Step 3: Third-party services — AirHelp Canada, Flightright, or DoNotPay can assist with APPR claims on a contingency basis (typically 25–30% of recovered compensation).
Time limit: Claims must be filed within 1 year of your travel date. File promptly.
For UK passengers whose Air Canada service departs from a UK airport (London Heathrow), UK261 applies to the departure leg. For today’s UK-relevant disruptions — particularly passengers who were supposed to fly YYZ–LHR or YUL–LHR and are now stranded in Toronto or Montreal — the departure was from Canada, so UK261 does not apply. APPR governs.
For tomorrow’s LHR–YYZ Air Canada service (which may be impacted by today’s positioning debt), UK261 applies for the Heathrow departure leg. Check your flight status at aircanada.com → Flight Status from this evening.
US passengers on Air Canada services between the US and Canada are protected by APPR for the Canadian leg and by DOT rules for the US departure leg. For YYZ–EWR or YYZ–JFK services, DOT’s 2024 Final Rule applies for any US departure: automatic cash refunds for 3+ hour domestic or 6+ hour international delays.

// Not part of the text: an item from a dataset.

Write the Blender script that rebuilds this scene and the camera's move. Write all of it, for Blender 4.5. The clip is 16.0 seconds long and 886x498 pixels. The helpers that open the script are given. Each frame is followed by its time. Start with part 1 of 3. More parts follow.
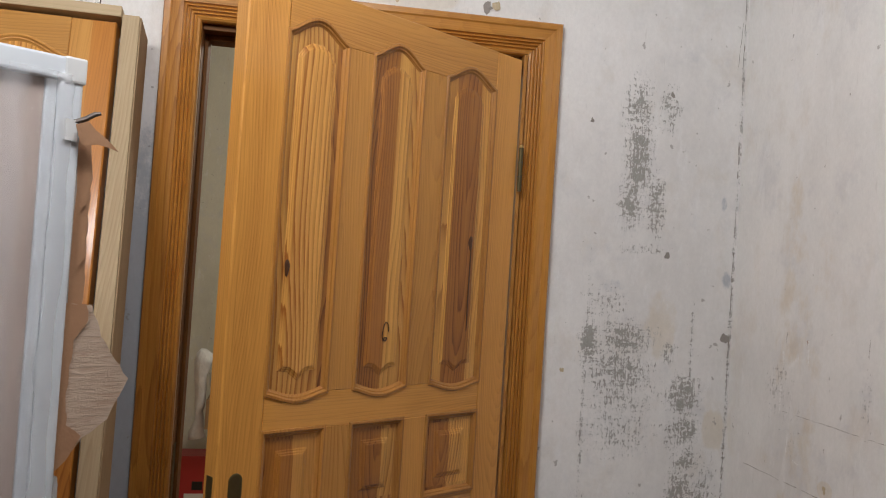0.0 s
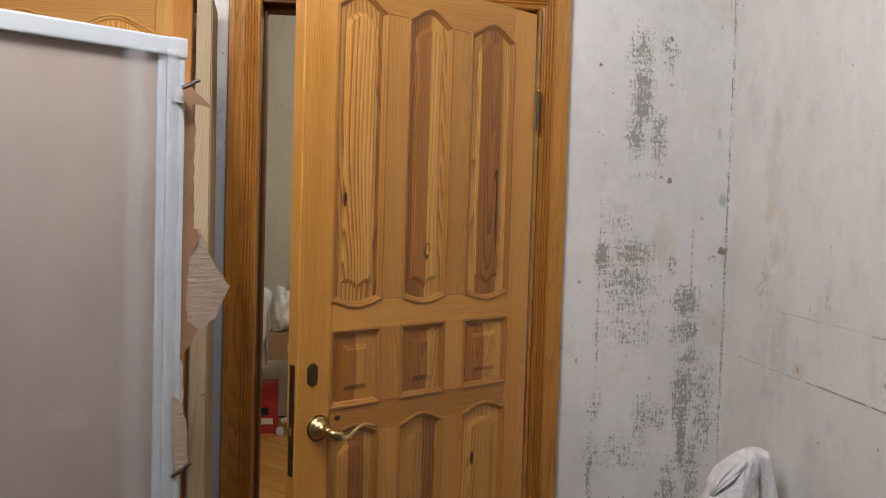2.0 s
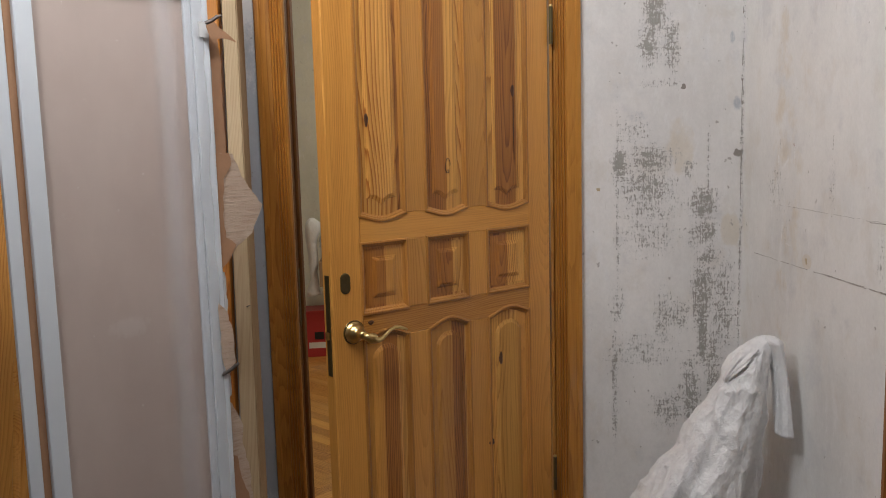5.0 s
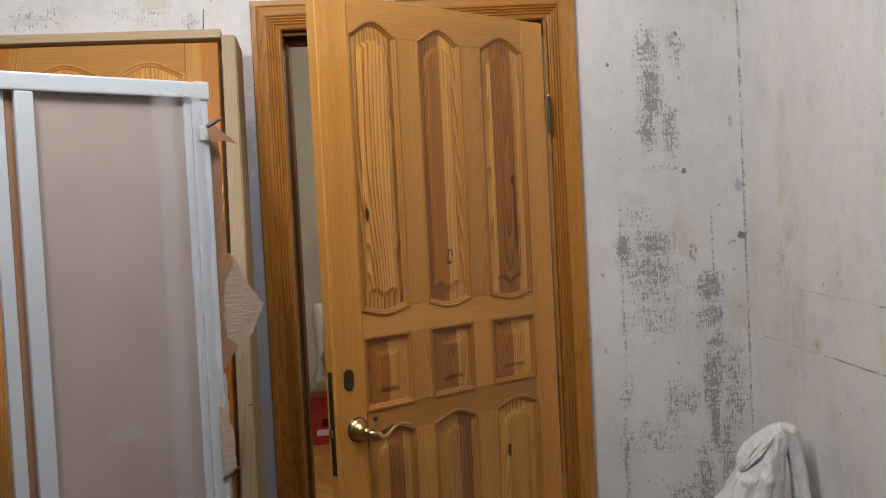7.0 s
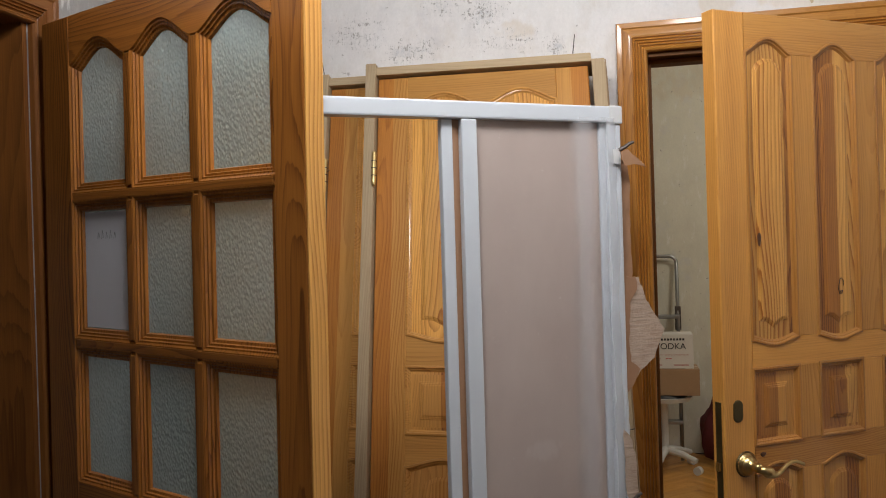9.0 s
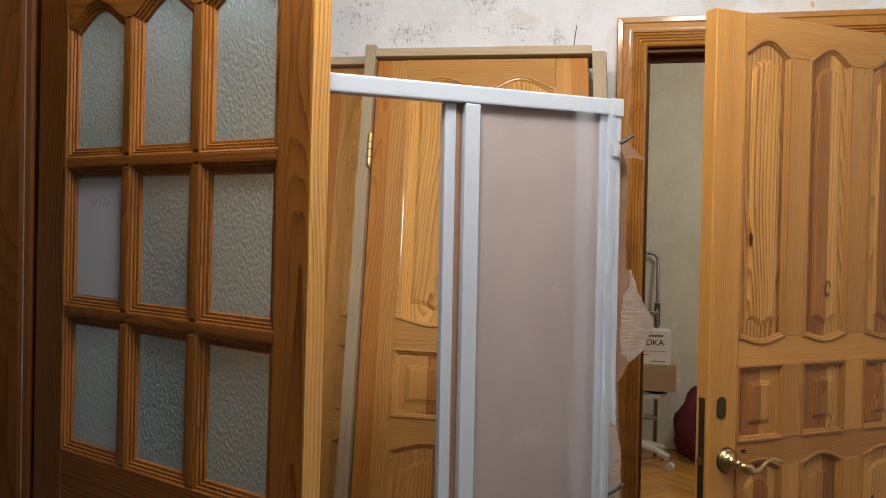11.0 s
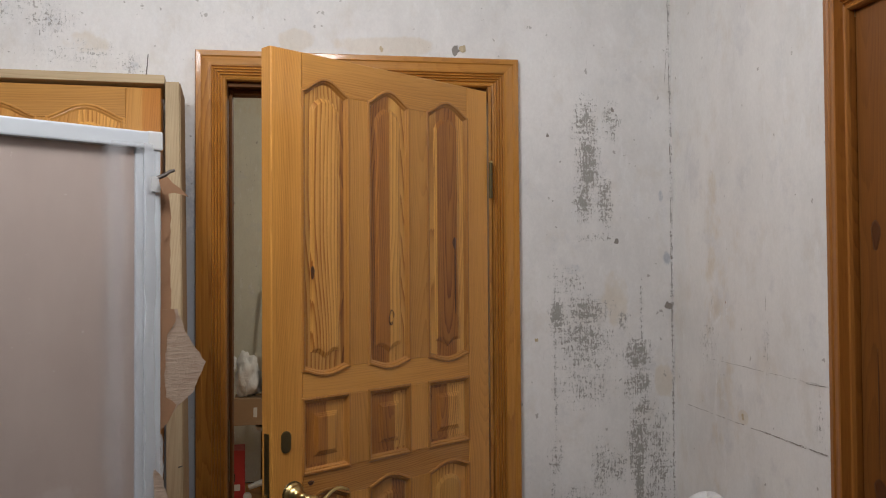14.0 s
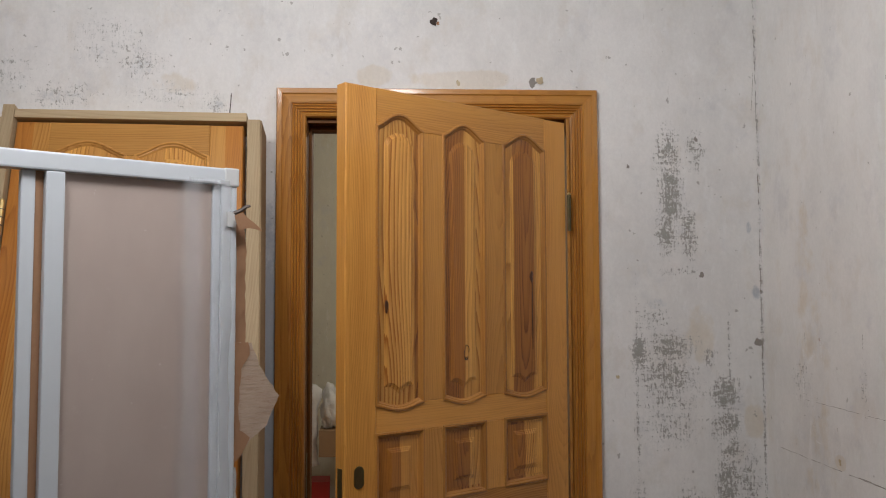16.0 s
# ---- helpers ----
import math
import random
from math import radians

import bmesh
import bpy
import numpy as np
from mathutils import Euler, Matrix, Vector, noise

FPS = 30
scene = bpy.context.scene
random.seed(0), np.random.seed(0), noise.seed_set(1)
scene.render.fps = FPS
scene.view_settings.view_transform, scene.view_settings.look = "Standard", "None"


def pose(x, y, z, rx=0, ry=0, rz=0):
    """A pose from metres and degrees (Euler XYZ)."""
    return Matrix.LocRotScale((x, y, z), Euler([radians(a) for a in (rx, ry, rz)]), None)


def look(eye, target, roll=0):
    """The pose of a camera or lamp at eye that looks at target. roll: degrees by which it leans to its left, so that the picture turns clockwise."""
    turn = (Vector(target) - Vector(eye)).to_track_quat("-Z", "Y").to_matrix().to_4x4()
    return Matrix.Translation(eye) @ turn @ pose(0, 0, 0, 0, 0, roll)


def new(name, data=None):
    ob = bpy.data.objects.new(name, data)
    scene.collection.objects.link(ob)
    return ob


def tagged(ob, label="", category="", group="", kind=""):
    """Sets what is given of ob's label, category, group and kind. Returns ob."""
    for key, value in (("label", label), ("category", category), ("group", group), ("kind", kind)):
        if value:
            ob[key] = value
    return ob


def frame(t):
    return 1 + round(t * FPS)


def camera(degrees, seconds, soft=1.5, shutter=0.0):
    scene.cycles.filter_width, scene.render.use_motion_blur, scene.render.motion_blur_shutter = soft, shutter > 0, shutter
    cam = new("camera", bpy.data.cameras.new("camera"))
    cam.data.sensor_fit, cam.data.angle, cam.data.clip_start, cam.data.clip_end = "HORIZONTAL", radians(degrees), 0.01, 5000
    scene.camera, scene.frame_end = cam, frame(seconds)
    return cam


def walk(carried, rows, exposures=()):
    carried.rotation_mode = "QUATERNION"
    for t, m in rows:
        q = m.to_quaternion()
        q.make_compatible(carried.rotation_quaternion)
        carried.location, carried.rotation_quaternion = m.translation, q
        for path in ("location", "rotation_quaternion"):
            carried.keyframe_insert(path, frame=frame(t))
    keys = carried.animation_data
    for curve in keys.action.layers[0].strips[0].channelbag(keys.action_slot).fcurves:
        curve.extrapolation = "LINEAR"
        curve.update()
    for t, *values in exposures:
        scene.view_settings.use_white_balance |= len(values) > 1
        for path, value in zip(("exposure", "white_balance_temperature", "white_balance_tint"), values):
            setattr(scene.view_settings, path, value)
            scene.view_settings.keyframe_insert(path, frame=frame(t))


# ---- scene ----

The Air Canada disruption on June 19 will carry positioning debt into June 20. Aircraft and crews that failed to complete planned rotations today will be out of position tomorrow morning. Based on Air Canada’s recent disruption recovery patterns:
June 20 (Day 81): Elevated disruption expected at YYZ and YVR. Long-haul transatlantic departures from Toronto and Montreal most at risk in the morning bank. Domestic Jazz feeders at risk throughout the day.
June 21–22: Recovery. Air Canada typically achieves 75–80% normalisation within 48 hours of a moderate disruption event (12 cancellations). Full normalisation by June 22 barring new weather.
June 26: Italy nationwide ground handling strike — does not directly affect Air Canada’s Canadian operations, but passengers connecting YYZ–LHR–Rome or YUL–CDG–Italy on June 26 should monitor the Italy disruption for their European end.